今まで電話番号を押せずにいたのに、その迷いはいつの間にかなくなっていた。


誰か助けて、


私の精一杯のSOSだった。


相談に乗ってくれた方は、過去に妻に不倫をされた経験がある年配の男性だった。


探偵を雇った話、相手に直談判しに行き慰謝料を請求し、妻と別れさせた話、妻には直接不倫の事実を突き付けた訳ではないけれど、不倫相手と切らせることに成功した話を聞いた。


今の私の状況を伝えると、やっぱり相手と完全に切らせるしか方法はないと言われた。


どうしたらいいかも聞いたし、探偵の選び方も聞いた。


話を聞き終えた時、私は絶対相手と切らせてやる、制裁を加えてやる、という復讐心のやる気に満ちていた。


涙なんて出なくなったし、絶対相手に直談判してやるという気持ちにもなって強気でいた。


人に聞いてもらうことで、心も軽くなり、それがまた私の心の奥底にあった相手への悔しさに火をつけたのだと思う。


しかし、その燃えた炎は一瞬で消えた。


実際に探偵を調べていく中で1番の悩ましい部分は、やはりコスト面だった。安い金額ではない。

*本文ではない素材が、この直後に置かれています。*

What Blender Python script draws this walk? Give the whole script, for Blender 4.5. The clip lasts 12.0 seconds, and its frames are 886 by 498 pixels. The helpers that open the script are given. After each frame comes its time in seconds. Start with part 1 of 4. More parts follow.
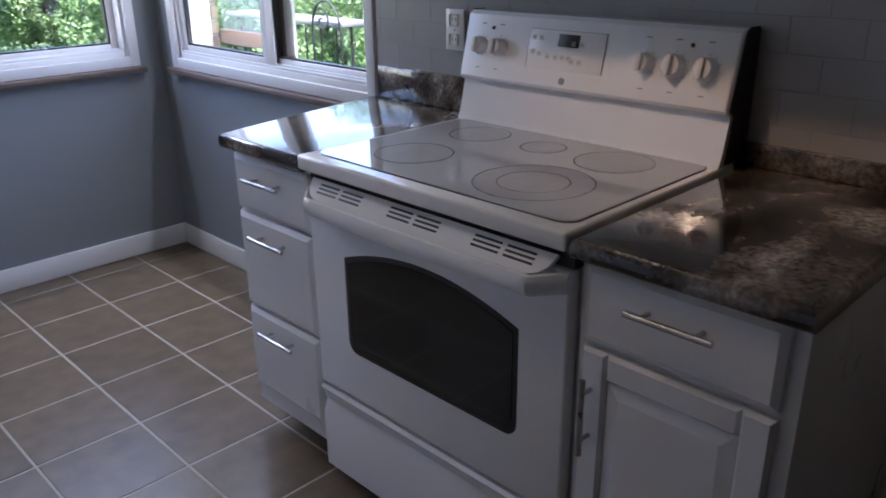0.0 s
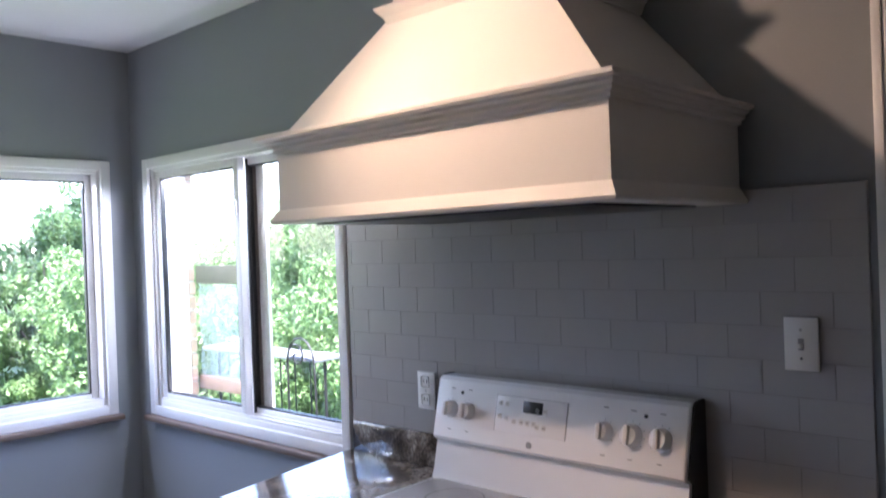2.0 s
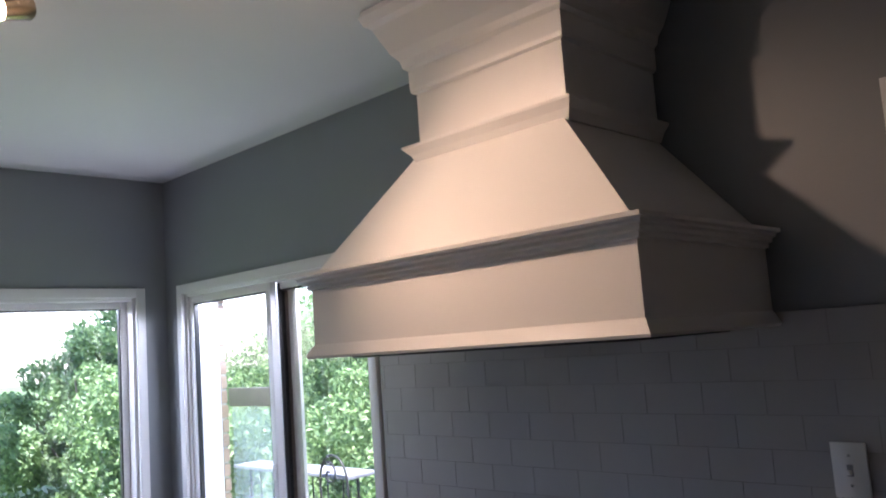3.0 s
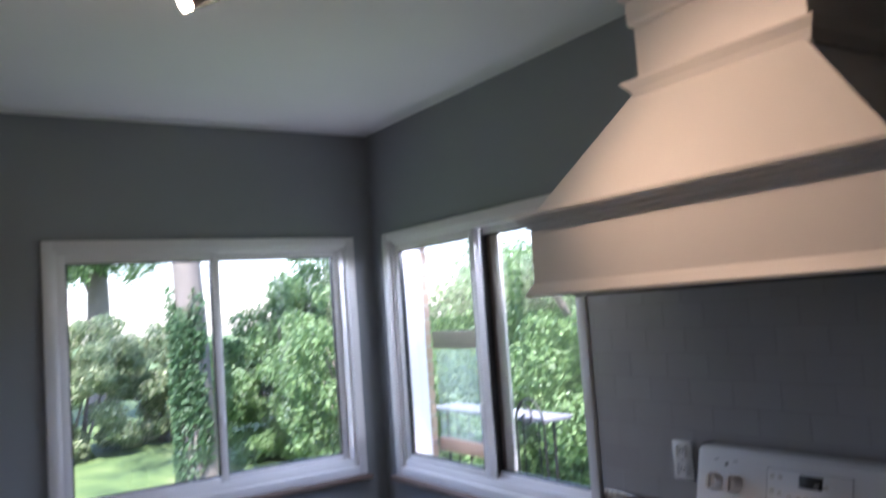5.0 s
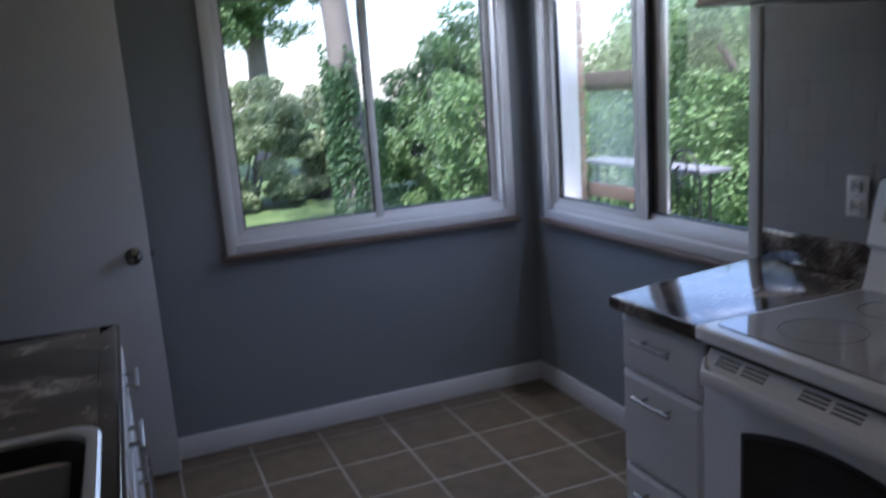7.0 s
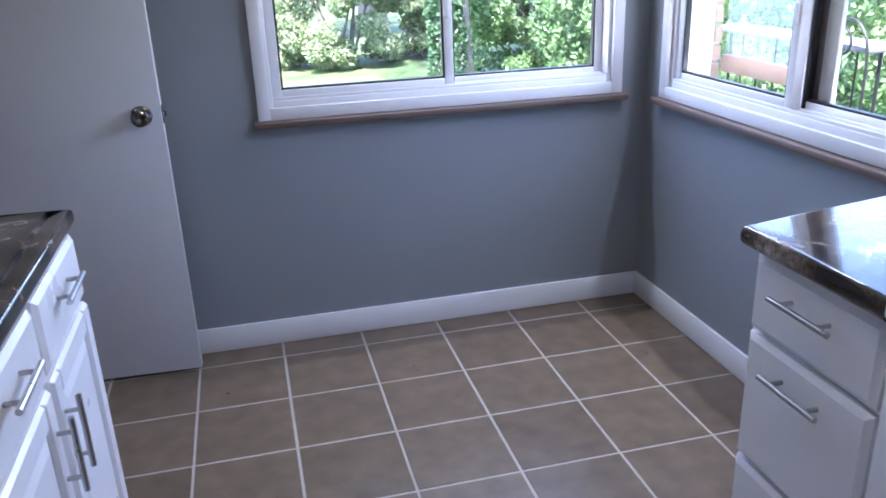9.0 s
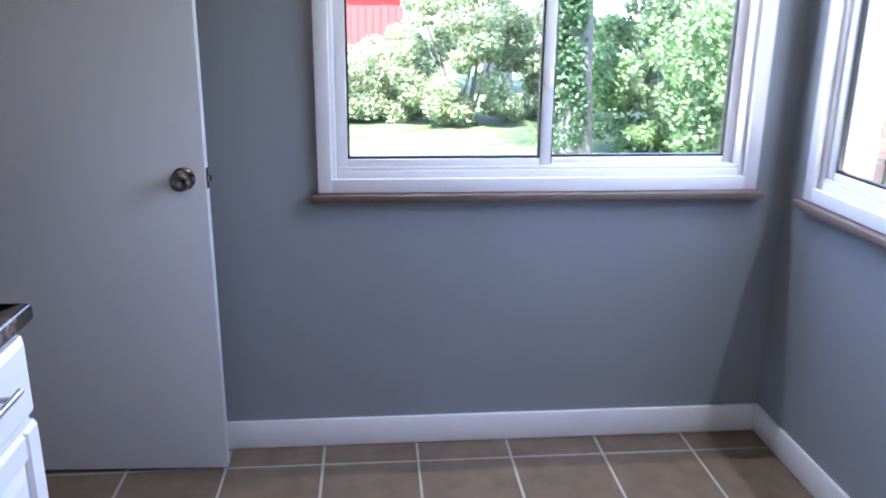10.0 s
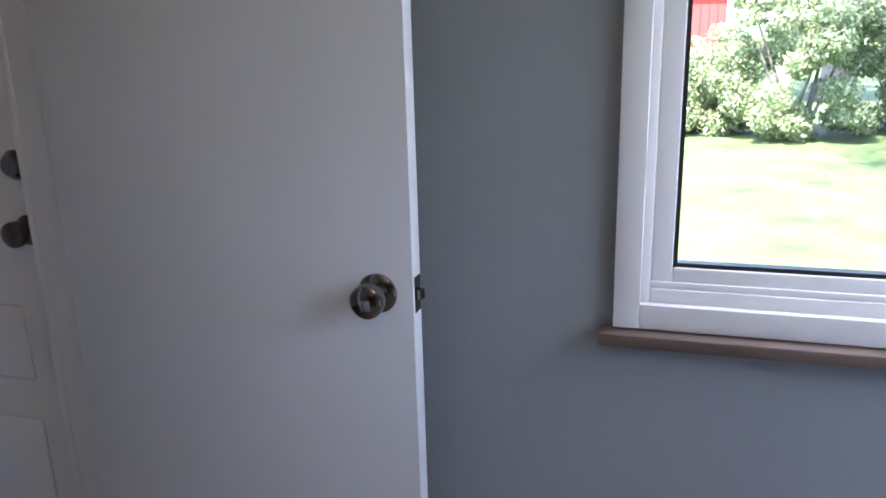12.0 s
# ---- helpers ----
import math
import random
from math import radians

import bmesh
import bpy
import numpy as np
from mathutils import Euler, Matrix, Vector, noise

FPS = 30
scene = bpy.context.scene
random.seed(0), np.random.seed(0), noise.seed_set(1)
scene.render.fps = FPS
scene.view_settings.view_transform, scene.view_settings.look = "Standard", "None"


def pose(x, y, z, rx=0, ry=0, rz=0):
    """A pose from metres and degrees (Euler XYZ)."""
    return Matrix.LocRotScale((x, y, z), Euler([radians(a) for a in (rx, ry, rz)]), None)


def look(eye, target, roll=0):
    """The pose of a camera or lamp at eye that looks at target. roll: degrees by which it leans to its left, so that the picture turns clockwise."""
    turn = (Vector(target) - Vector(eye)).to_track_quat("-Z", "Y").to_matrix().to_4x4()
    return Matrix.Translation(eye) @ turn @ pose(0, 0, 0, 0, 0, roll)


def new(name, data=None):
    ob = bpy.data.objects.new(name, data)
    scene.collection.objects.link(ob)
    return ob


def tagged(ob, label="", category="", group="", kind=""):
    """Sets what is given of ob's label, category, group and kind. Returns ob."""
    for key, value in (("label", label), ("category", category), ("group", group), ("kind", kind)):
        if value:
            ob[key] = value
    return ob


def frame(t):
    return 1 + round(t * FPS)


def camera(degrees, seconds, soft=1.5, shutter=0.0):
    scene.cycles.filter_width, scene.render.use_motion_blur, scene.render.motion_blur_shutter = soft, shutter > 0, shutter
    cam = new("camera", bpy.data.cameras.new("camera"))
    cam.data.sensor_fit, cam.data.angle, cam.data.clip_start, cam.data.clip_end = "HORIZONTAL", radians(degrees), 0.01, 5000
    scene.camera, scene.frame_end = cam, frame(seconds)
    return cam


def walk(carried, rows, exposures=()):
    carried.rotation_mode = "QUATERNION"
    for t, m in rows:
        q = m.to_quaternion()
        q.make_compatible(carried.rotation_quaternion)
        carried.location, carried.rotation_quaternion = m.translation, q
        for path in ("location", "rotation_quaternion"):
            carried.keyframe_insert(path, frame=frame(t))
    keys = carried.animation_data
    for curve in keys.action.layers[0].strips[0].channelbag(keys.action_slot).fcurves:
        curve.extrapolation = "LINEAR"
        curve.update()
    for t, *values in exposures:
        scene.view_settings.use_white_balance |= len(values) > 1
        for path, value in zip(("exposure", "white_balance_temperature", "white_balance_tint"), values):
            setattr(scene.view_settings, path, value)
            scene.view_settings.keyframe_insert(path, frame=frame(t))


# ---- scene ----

でも戦う中で証拠集めは必須なものだとも理解していた。

あとは、やっぱりそれに費やす時間を作るためには私も我慢が必要だということだ。


もちろん1日で全ての情報やより効果な証拠が集まるとは限らない。


ましてや、夫はもう不倫相手とは会っていないとどこかで信じていたから、もし会っていたら?そんなことが頭をよぎり、どうしても踏み出せなかった。


幸いなことなのかは分からないが、正直相手のことはいくらでも調べることは可能だった。


伝手はあったし、探ることは簡単なことのような気もした。

私の中の消えた炎が再加熱したのは、2度目のカウンセラーとの話の時だった。


もし直談判をするのであれば、法的な証拠が必要となるため、自分で探って調べたことも必要ではあるが、もしかしたらそれだけでは立場が弱くなってしまう可能性がある、とのこと。 


私は夫との話し合いの中で相手から慰謝料を取らないという約束の元、別れのメッセージを送ってもらっていたのもあったし、どうしても慰謝料を取る選択肢を選べなかった。


これが仮に夫に伝わって、夫と取り返しのつかないことになったらどうしようと恐怖を感じたのだ。


しかし、慰謝料を取らないのであれば誓約書を書かせて金で縛りをつけるのはどうかと提案された。


それなら私にも出来そう、


そんな安易な考えから一瞬で炎は再加熱したのだ。またしても私は強気になった。


相手に制裁を加えることで、どこかスッキリするかもしれないと思ったのだ。


それからまた2度程カウンセラーと話をする時間を作った。


でも、その時の私の感情は不安定、再加熱した炎は燃えたと思ったら消え、不安定になり、また燃えたと思ったら消えを繰り返し、カウンセラーの男性はひどく頭を抱えたに違いない。


その日によって私の気持ちはひどく偏りがあり、波もあり、自分がまずどうしたいか、の根本的な所が定まっていなかったからだ。


妊娠後期になり、大事な時期だし行動を起こすのは正直生まれてからでも遅くないとも言われた。


でも、今どうにか動かないと自分でもおかしくなりそうなほど、私の心は乱れていたのだ。


結局、自分で調べられることは調べることにし、よく検討し、また何かあったらカウンセラーに電話をかけることにした。


こうして、私の再構築に向けての強い気持ちは一度は芽生えたものの、いとも簡単になくなり、また私は自分の弱い気持ちとたたかうことになったのだ。